Which lines below fall between the one containing "Continue the Blender" and the one containing "again(pine, az, d, turn, sc, 1.6"? Repeat them exactly, counting both of those lines, and add nothing else.

Scripts that build animated scenes:
────────────────────────────────────────

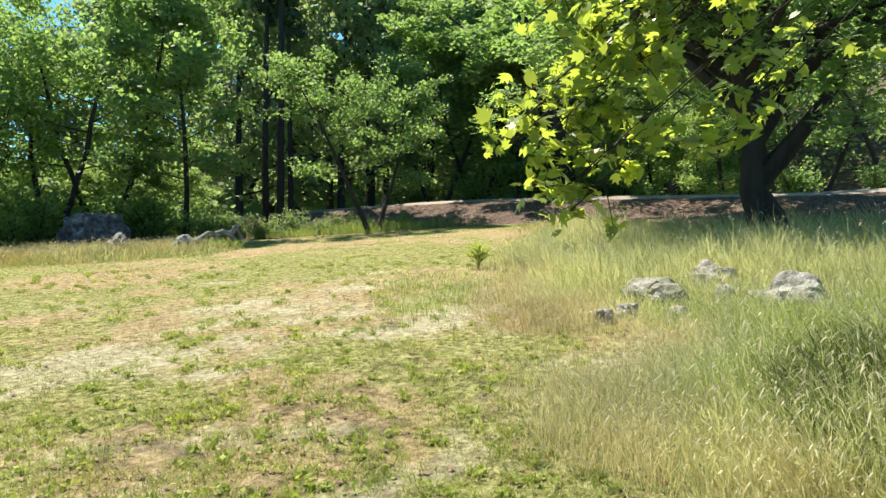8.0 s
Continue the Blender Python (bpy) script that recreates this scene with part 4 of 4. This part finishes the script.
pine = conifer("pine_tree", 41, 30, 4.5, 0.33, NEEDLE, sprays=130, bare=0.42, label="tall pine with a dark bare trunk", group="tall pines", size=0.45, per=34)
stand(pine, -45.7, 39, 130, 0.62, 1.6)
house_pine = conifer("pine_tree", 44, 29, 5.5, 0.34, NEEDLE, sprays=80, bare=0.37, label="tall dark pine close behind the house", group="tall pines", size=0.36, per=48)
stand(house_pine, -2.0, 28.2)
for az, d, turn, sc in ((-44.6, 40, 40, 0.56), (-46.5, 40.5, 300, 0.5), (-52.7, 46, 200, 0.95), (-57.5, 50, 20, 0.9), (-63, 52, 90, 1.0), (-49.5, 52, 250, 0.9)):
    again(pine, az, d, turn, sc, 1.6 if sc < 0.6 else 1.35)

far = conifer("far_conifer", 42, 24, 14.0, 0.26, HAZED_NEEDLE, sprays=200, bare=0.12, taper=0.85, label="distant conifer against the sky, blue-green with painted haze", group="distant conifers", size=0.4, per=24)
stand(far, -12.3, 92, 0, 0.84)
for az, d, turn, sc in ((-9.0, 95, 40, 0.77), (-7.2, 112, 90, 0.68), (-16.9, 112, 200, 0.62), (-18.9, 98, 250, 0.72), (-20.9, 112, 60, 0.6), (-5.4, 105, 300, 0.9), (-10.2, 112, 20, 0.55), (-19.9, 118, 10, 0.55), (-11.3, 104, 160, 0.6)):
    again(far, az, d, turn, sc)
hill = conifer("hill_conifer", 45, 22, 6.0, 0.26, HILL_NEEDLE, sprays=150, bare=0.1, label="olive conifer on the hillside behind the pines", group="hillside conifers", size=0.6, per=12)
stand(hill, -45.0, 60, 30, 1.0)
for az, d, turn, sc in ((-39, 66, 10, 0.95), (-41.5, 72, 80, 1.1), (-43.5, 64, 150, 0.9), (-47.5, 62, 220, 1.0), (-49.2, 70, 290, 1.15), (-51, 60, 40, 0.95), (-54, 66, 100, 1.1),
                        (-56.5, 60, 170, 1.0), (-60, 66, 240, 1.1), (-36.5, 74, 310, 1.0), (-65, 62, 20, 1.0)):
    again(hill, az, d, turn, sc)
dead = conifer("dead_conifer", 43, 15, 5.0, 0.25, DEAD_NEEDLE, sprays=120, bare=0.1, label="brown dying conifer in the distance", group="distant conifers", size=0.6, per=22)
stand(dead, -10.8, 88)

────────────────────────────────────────

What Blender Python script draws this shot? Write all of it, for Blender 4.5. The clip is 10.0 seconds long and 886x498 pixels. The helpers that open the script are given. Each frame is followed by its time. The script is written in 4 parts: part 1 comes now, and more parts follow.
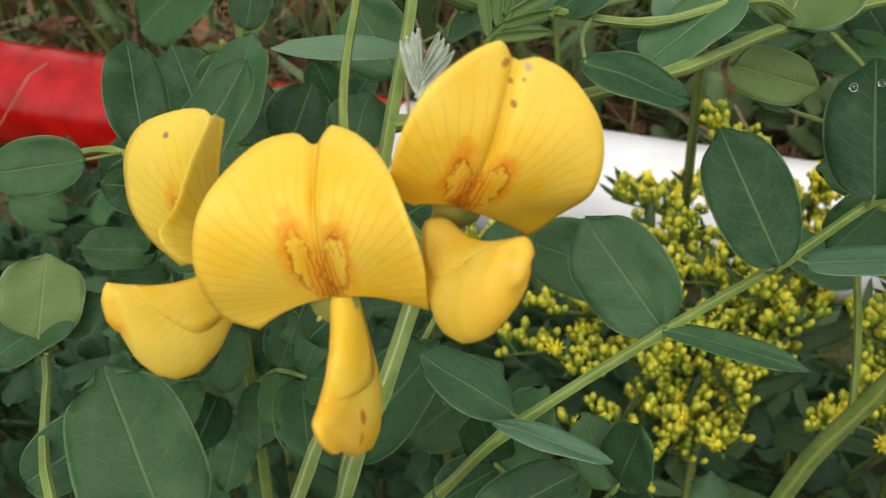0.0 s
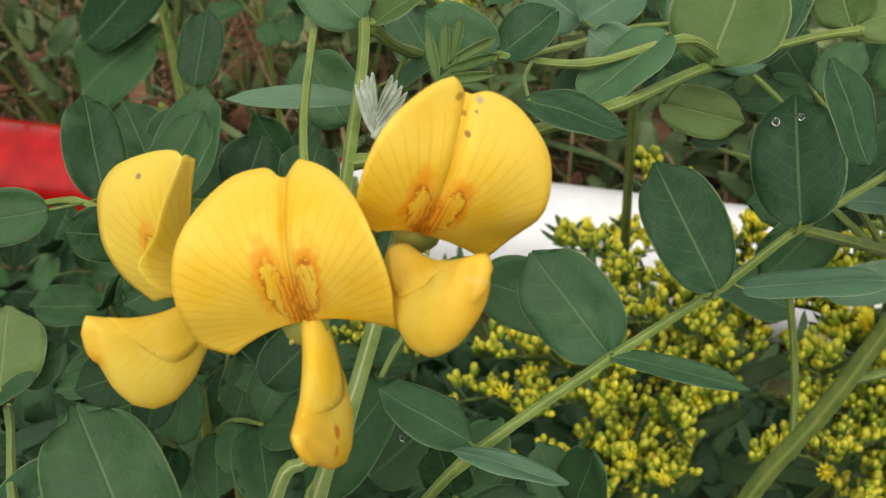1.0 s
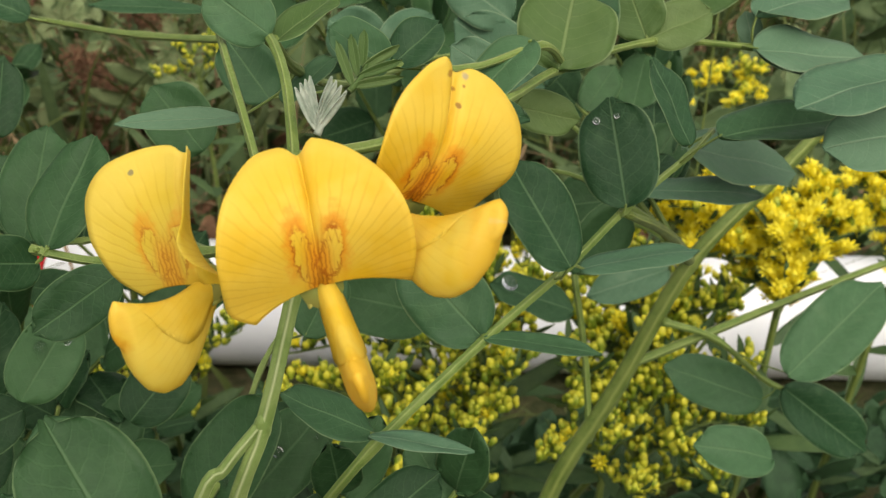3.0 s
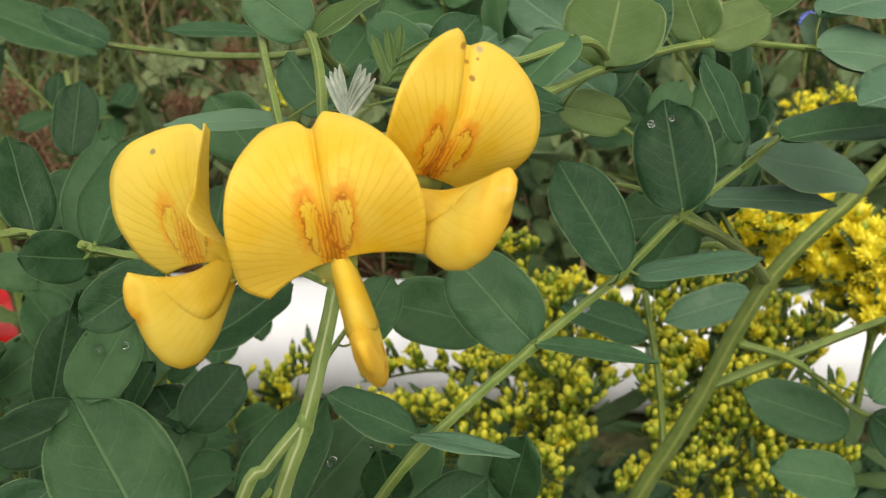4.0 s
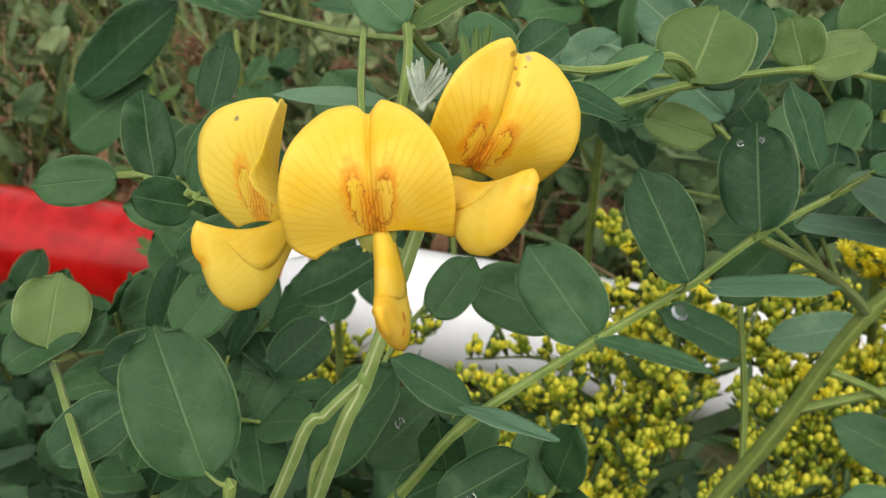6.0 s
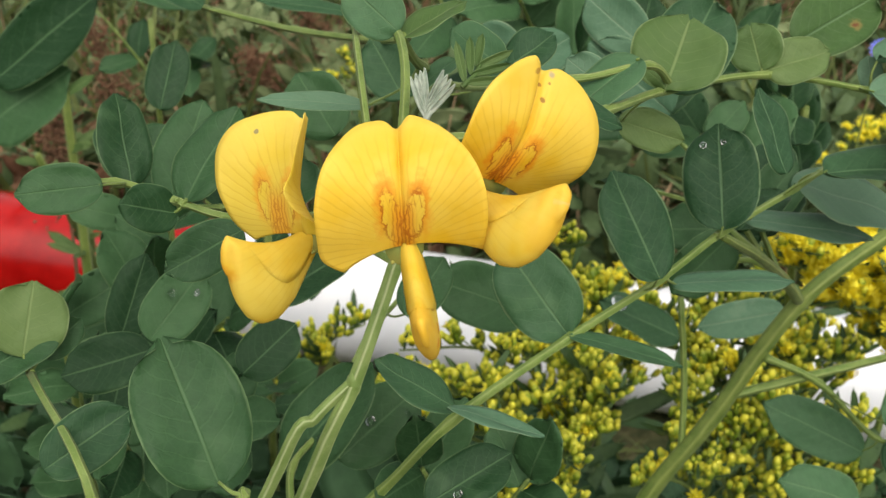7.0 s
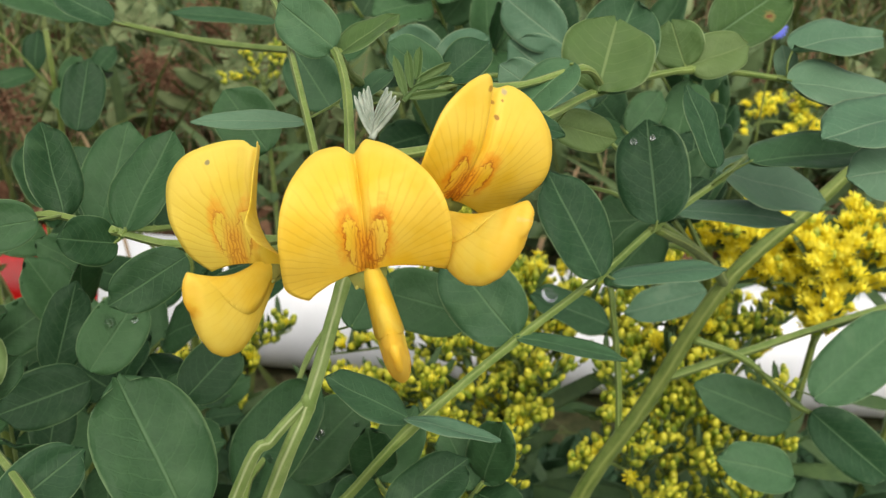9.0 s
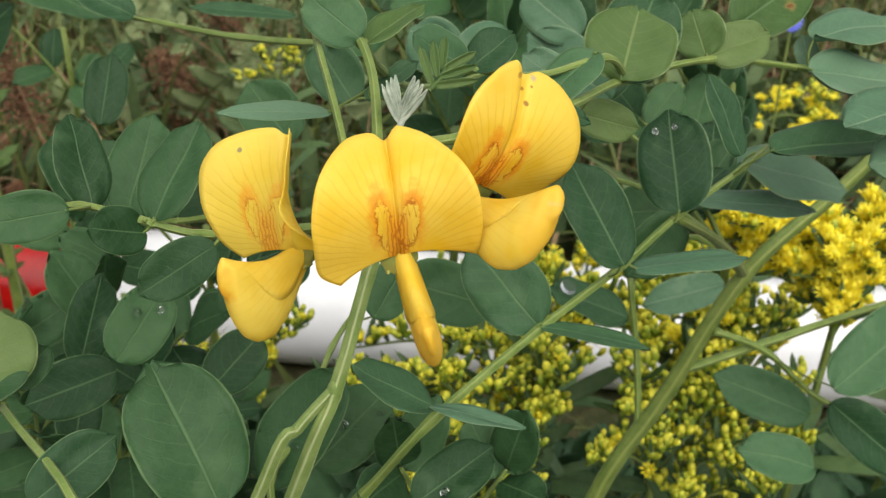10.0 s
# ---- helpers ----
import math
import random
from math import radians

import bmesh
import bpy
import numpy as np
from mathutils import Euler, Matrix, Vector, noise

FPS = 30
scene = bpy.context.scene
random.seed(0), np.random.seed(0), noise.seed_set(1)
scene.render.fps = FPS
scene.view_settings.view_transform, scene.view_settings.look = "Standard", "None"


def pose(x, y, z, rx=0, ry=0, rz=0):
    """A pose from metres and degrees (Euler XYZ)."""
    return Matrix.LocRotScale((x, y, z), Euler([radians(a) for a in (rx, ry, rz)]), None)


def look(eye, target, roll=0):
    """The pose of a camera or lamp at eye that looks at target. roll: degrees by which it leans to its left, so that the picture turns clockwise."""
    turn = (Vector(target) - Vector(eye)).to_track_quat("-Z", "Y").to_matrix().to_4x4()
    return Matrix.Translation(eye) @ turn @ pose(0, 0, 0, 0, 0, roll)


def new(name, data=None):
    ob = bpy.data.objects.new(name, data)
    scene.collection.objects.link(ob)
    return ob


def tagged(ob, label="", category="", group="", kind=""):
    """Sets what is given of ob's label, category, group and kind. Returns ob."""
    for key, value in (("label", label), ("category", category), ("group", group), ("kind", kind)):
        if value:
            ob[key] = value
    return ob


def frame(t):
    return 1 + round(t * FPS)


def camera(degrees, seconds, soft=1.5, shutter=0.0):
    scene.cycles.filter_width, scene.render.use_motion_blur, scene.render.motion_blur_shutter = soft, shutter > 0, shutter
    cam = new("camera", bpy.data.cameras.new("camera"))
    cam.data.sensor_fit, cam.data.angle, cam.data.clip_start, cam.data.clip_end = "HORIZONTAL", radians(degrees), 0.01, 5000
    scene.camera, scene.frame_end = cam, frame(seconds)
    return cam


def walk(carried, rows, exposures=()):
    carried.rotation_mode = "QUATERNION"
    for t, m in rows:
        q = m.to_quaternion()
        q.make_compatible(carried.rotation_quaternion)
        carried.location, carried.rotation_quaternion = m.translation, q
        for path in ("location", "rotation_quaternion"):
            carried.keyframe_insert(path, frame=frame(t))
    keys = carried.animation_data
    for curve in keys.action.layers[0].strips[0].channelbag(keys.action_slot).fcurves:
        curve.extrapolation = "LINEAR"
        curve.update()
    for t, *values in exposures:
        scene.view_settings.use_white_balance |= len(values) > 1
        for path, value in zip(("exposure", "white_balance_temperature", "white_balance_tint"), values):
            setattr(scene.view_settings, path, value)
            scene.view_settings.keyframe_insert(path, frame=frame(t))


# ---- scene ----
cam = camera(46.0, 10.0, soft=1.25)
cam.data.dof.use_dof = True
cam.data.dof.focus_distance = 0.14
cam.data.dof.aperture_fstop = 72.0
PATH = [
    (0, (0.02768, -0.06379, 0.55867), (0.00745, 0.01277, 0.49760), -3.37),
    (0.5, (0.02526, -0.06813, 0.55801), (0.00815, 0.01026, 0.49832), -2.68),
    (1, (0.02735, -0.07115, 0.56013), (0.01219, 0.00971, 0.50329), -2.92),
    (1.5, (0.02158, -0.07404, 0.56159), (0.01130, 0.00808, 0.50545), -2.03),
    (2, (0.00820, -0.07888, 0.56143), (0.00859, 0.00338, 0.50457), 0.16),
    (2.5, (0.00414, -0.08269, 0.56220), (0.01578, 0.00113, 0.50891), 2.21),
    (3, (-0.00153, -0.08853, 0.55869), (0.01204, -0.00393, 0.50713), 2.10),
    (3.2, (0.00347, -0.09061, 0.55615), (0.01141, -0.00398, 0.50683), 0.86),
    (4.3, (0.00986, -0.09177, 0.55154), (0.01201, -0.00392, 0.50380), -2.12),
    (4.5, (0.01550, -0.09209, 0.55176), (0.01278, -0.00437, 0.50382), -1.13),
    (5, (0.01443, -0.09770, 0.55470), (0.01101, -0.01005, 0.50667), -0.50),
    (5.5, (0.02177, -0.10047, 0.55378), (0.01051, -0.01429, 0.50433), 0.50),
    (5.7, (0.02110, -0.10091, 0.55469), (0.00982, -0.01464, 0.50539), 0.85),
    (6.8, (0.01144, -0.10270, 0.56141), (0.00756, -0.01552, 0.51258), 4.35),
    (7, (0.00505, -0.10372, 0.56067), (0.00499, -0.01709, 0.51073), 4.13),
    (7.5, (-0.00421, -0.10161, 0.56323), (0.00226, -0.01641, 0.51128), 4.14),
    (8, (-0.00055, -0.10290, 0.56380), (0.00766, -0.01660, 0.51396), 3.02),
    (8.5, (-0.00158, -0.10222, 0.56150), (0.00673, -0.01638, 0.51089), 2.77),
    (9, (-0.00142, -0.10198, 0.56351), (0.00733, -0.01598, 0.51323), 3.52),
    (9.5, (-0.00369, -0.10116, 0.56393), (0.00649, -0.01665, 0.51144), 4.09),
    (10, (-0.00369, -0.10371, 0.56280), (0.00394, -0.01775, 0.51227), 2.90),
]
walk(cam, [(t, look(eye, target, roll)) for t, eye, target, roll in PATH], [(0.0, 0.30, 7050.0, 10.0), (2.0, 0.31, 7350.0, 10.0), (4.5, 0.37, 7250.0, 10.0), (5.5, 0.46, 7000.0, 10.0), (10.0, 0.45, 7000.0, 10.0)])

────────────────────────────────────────

* [Answer to the task]:
Continue the Blender Python (bpy) script that recreates this scene with part 4 of 4. This part finishes the script.
pine = conifer("pine_tree", 41, 30, 4.5, 0.33, NEEDLE, sprays=130, bare=0.42, label="tall pine with a dark bare trunk", group="tall pines", size=0.45, per=34)
stand(pine, -45.7, 39, 130, 0.62, 1.6)
house_pine = conifer("pine_tree", 44, 29, 5.5, 0.34, NEEDLE, sprays=80, bare=0.37, label="tall dark pine close behind the house", group="tall pines", size=0.36, per=48)
stand(house_pine, -2.0, 28.2)
for az, d, turn, sc in ((-44.6, 40, 40, 0.56), (-46.5, 40.5, 300, 0.5), (-52.7, 46, 200, 0.95), (-57.5, 50, 20, 0.9), (-63, 52, 90, 1.0), (-49.5, 52, 250, 0.9)):
    again(pine, az, d, turn, sc, 1.6 if sc < 0.6 else 1.35)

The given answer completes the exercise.